『経済発展における共同体・国家・市場:アジア農村の近代化に見る役割の変化』
(日本評論社 2020年)
加治佐 敬
(青山学院大学国際政治経済学部教授)
この度は、大平正芳記念賞という大変栄誉ある賞をいただき誠に光栄に存じます。財団の関係者の方々、そして賞の選考にあたられた委員の先生方、選考に貴重なお時間を割いていただきありがとうございました。
本書は、日本を含めたアジア農村の事例に基づき、共同体・国家・市場がどのように役割分担を調整してゆくのが持続的発展のために望ましいのかという課題を分析しています。その中でも特に共同体の可能性と限界をテーマの中心に据えましたのは、国家と市場の役割分担に関してはすでに経済学において公共財の理論や「市場の失敗」の理論が充実して
いる一方で、共同体の役割に関する議論は十分に行われてこなかったからです。
共同体の理解を深めることは、多くの途上国で共同体が急速に変容してゆく中、ますます重要になってくると思われます。
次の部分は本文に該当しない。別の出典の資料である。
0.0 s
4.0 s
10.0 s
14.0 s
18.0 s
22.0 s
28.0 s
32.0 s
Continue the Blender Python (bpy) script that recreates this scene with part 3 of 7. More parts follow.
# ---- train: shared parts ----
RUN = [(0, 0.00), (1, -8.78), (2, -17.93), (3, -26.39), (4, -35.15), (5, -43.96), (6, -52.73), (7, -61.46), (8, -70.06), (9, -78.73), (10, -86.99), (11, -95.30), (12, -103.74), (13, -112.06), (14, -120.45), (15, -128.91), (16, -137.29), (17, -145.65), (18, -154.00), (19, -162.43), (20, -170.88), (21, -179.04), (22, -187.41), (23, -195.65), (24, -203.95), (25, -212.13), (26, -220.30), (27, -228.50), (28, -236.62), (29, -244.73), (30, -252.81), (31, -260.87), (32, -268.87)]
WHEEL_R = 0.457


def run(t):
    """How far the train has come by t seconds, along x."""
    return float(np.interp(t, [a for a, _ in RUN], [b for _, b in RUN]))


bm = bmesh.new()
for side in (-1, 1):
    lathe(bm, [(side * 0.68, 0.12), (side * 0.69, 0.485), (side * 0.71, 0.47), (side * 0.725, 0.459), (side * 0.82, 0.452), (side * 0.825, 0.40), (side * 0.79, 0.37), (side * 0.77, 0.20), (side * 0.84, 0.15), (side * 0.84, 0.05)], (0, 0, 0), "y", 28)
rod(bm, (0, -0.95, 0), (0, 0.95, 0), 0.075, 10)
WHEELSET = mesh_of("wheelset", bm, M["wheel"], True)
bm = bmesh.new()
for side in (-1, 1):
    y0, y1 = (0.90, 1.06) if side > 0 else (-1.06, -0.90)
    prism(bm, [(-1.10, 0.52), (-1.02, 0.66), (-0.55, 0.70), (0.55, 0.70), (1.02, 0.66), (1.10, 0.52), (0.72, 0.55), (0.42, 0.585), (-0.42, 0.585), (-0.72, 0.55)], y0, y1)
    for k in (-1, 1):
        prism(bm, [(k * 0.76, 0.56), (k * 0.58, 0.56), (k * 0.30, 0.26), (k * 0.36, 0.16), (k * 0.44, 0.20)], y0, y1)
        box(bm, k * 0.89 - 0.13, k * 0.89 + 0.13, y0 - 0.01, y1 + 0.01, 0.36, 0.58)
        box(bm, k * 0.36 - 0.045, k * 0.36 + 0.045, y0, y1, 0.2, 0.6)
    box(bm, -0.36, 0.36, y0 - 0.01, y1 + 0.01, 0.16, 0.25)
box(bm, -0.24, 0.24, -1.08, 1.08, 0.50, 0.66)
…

さらには、昨今の新型コロナ禍のもとでの行動自粛の実現を考えるうえでも重要になってくると思われます。強固で排他的な共同体は、病原菌からの自衛には有効ですが、新たなつながりの可能性を制限するというトレードオフがあ
ります。強固な共同体に関しては、本書の灌漑の事例から、新たなつながりに関しては農村労働市場の事例から多くの示唆が得られます。新型コロナへの対応としては、国家による強制も可能である一方で、補助金や罰金などを使い市場的に解決する方法もあります。このようなオプションがあり、さらには各地域により共同体の構造、国家の運営能力、市場の成熟度に多様性があるなかで、最終的にはどのように役割分担のバランスをとってゆけばよいのしょうか? 本書の枠組みの応用が有効なのではないかと考えております。
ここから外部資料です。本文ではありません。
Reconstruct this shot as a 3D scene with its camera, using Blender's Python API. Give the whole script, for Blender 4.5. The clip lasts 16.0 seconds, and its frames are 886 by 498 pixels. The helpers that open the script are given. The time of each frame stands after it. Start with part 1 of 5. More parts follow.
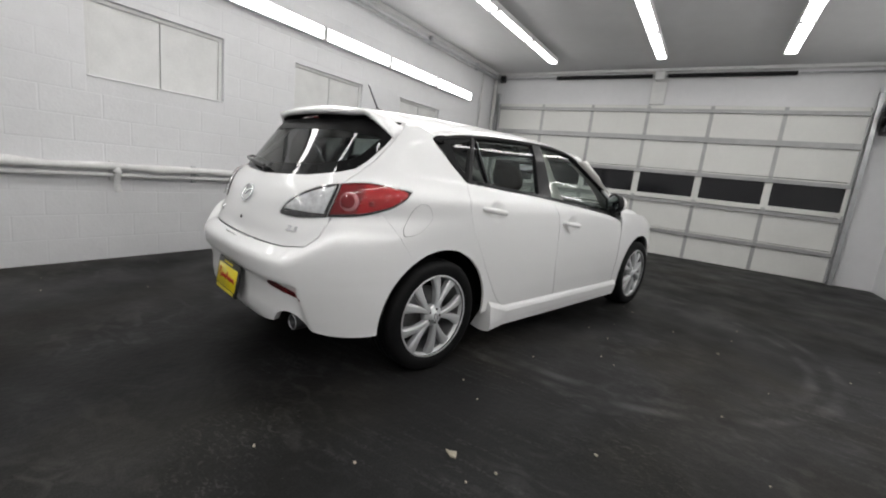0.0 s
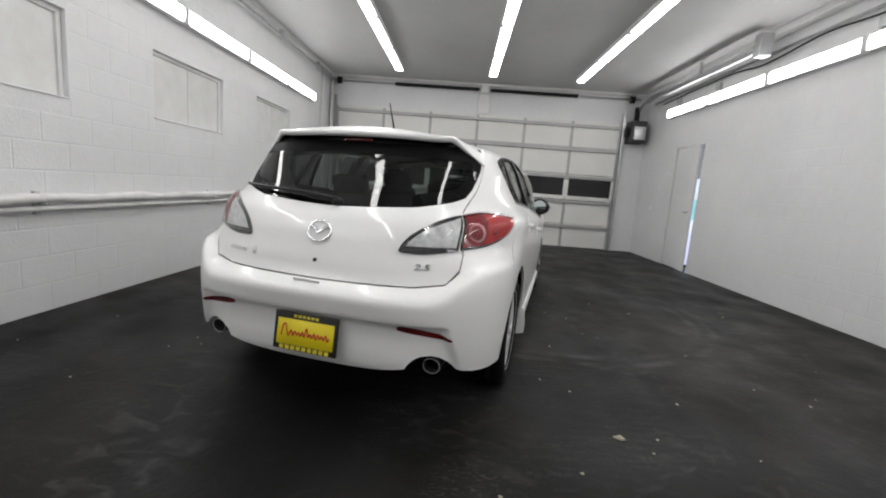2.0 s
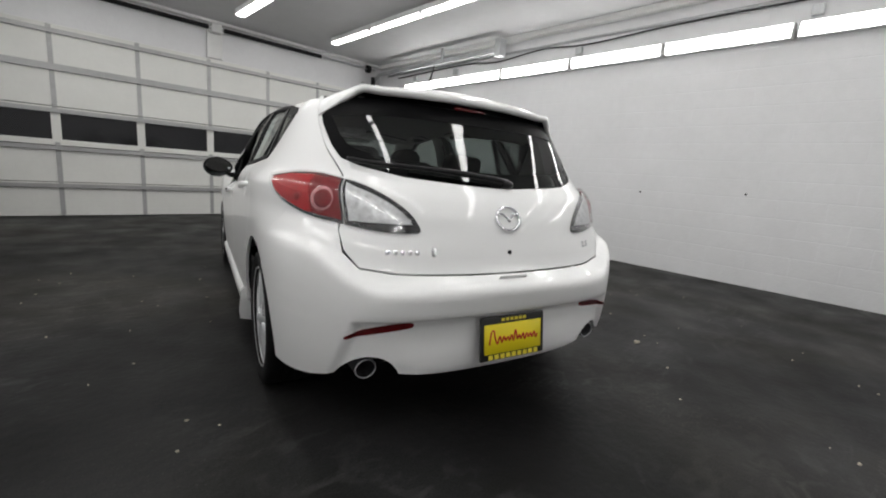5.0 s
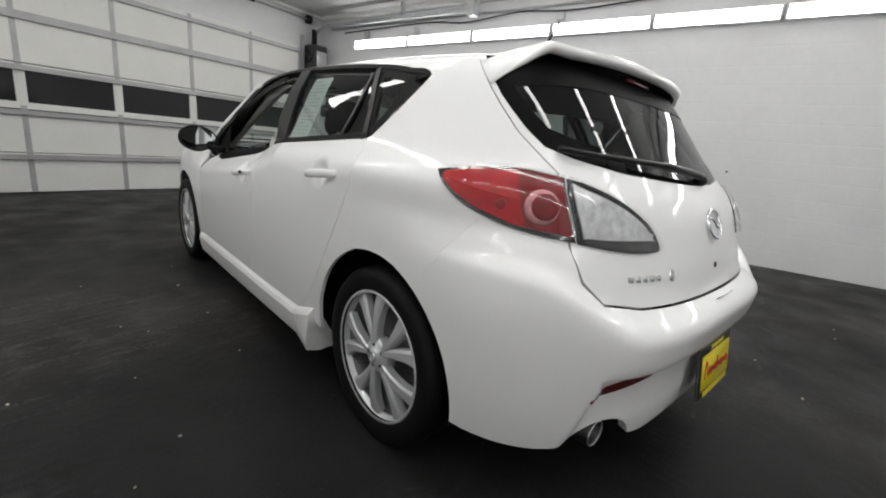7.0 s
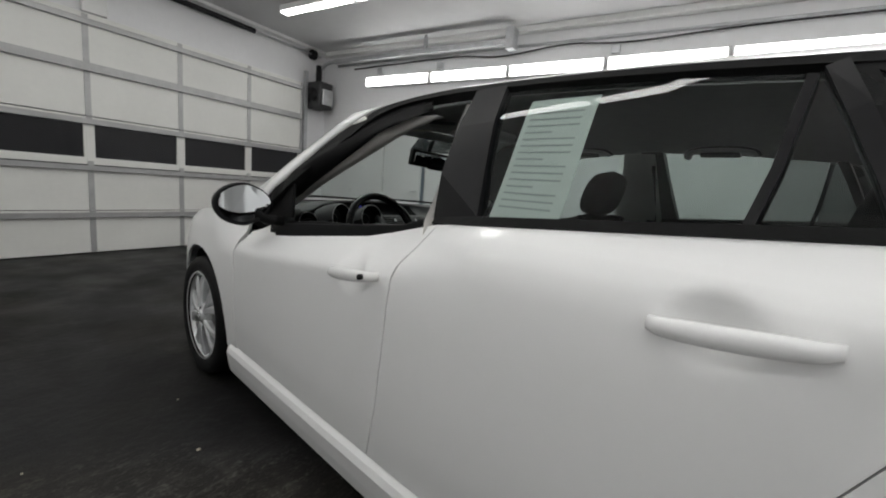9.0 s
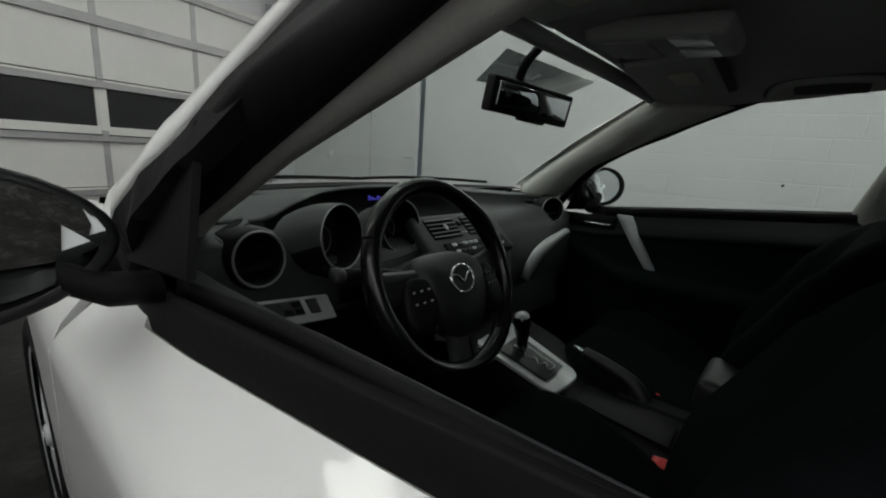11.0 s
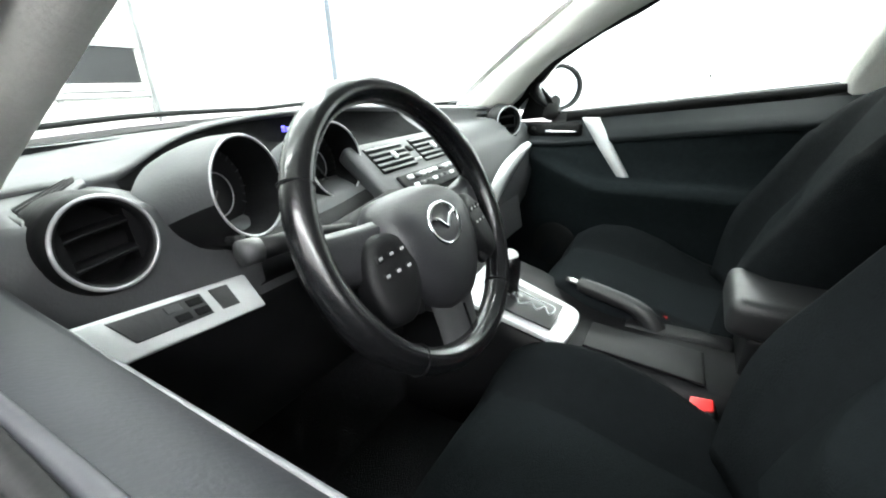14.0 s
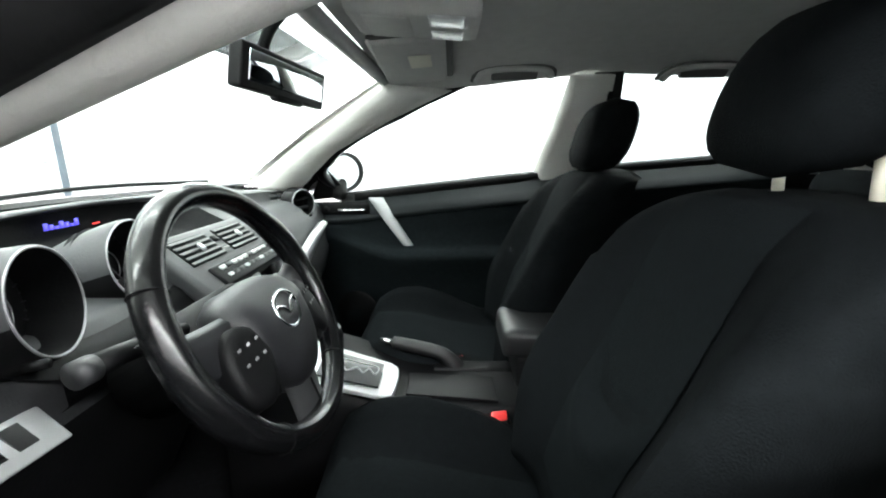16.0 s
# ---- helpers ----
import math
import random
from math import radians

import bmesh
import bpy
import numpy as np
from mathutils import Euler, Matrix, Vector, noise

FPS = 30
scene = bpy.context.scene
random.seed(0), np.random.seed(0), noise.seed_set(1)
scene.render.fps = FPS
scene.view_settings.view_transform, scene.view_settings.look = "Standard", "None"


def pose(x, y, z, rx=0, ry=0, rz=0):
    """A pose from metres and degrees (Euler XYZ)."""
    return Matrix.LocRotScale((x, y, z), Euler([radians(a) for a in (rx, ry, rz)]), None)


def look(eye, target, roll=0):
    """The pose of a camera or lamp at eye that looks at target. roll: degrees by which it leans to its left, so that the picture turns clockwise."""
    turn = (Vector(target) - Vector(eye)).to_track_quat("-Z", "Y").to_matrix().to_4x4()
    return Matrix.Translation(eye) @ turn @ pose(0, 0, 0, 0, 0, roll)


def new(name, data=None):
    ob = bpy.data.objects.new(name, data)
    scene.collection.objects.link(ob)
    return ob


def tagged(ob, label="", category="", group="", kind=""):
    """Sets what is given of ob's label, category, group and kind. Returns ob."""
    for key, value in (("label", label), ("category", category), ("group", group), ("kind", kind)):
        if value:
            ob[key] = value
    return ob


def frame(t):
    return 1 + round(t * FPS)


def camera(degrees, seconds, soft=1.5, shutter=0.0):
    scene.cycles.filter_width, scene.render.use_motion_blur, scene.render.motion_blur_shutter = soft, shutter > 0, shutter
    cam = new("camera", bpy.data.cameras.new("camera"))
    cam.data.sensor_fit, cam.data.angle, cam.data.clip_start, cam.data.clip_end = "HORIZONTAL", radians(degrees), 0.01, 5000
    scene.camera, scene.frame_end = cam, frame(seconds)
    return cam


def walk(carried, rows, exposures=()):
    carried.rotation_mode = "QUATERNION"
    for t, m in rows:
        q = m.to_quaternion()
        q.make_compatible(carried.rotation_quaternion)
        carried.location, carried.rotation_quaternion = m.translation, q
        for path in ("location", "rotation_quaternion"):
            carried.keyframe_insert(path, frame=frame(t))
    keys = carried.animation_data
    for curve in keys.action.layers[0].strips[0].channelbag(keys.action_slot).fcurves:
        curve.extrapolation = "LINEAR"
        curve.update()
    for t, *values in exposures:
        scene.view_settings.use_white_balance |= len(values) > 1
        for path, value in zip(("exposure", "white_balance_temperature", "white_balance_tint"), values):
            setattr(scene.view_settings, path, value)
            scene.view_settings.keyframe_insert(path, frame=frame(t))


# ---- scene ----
cam = camera(93.2, 16.0, soft=2.0)
PATH = [
    (0, (2.376, -2.848, 1.077), (0.987, -1.456, 0.715), 6.3),
    (0.5, (2.048, -3.078, 1.074), (0.809, -1.553, 0.699), 6.4),
    (1, (1.773, -3.352, 1.084), (0.777, -1.653, 0.737), 4.4),
    (1.5, (1.417, -3.517, 1.078), (0.685, -1.699, 0.681), 4.2),
    (2, (1.054, -3.696, 1.092), (0.532, -1.788, 0.8), 4.3),
    (2.5, (0.688, -3.817, 1.088), (0.363, -1.871, 0.758), 4.9),
    (3, (0.29, -3.828, 1.083), (0.234, -1.859, 0.74), 6.3),
    (3.5, (-0.073, -3.851, 1.091), (0.21, -1.901, 0.745), 5.3),
    (3.7, (-0.198, -3.808, 1.069), (0.215, -1.885, 0.704), 5.6),
    (5.8, (-1.462, -3.014, 1.007), (-0.329, -1.412, 0.618), 3.7),
    (6, (-1.507, -2.932, 1.042), (-0.379, -1.34, 0.6), 4.5),
    (6.5, (-1.557, -2.668, 1.035), (-0.34, -1.145, 0.588), 4.2),
    (7, (-1.593, -2.41, 1.019), (-0.262, -0.994, 0.55), 5.2),
    (7.5, (-1.638, -2.118, 1.017), (-0.23, -0.779, 0.542), 5.1),
    (8, (-1.584, -1.772, 1.031), (-0.184, -0.393, 0.661), 4.8),
    (8.5, (-1.591, -1.4, 1.043), (-0.158, -0.034, 0.763), 4.5),
    (10.8, (-0.983, -0.054, 1.073), (0.485, 1.249, 0.69), 4.1),
    (11, (-0.934, -0.001, 1.057), (0.552, 1.262, 0.615), 3.8),
    (11.5, (-0.843, 0.122, 1.04), (0.685, 1.287, 0.486), 1.8),
    (12, (-0.782, 0.155, 1.008), (0.666, 1.343, 0.309), 1.6),
    (12.5, (-0.745, 0.17, 0.995), (0.614, 1.418, 0.222), 0.4),
    (13, (-0.74, 0.168, 0.988), (0.585, 1.436, 0.191), -0.7),
    (13.5, (-0.74, 0.167, 0.987), (0.614, 1.409, 0.196), -0.7),
    (14, (-0.772, 0.19, 1.0), (0.814, 1.157, 0.26), -2.0),
    (14.5, (-0.833, 0.207, 1.01), (0.973, 0.796, 0.386), -1.9),
    (15, (-0.869, 0.203, 1.034), (1.044, 0.48, 0.519), -1.7),
    (15.5, (-0.884, 0.203, 1.043), (1.057, 0.319, 0.574), -1.6),
    (16, (-0.889, 0.215, 1.048), (1.058, 0.26, 0.592), -0.5),
]
walk(cam, [(t, look(e, g, r)) for t, e, g, r in PATH],
     [(0, 0.0, 6450, 10), (7.3, 0.0, 6450, 9), (8.7, -.22, 6450, 9), (10.0, -.3, 6400, 6), (10.8, -.45, 6400, 5), (11.05, -.42, 6400, 5), (11.5, .35, 6350, 5), (12.2, 1.45, 6300, 7), (12.5, 2.0, 6300, 8), (12.8, 2.45, 6250, 8), (13.3, 2.75, 6250, 7), (14.0, 3.45, 6250, 6), (14.6, 3.76, 6250, 6), (15.1, 3.6, 6250, 6), (15.6, 3.12, 6250, 6), (16, 2.88, 6250, 6)])

# ---- light, sky, exposure ----
world = bpy.data.worlds.new("night")
scene.world = world
world.use_nodes = True
world.node_tree.nodes["Background"].inputs[0].default_value = (0.01, 0.012, 0.016, 1)
world.node_tree.nodes["Background"].inputs[1].default_value = 0.3
TUBE_GLOW = 13.5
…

これまで研究を支えてくださった先生方、共同研究者の方々、出版社の方々、そして何よりも忙しい中インタビューに答えてくださった現場の方々に感謝の意を表したいと思
います。この研究成果が現地の人々の生活の向上に結びつくことを願ってやみません。
略歴
1999年ミシガン州立大学農業・食料・資源経済学研究科Ph.D.(Agricultural Economics)。世界銀行コンサルタント、国際開発高等教育機構(FASID)ファカルティフェロー、政策研究大学院大学(GRIPS) 連携准教授、国際稲研究所(IRRI)主任研究員などを経て、2012年より現職。アジアやアフリカを中心に農業発展や共同体の制度変化に関する調査を行ってきた。最近の業績として“The effect of volumetric pricing policy on farmers water management institutions and their water use:the case of water user organization in an irrigation system in Hubei,China” ( 共著, World Bank Economic Review, 2017)、やChanges in Rice Farming in the Philippines:Insights from Five Decades of Household-Level Survey(共著、IRRI、2015年)など。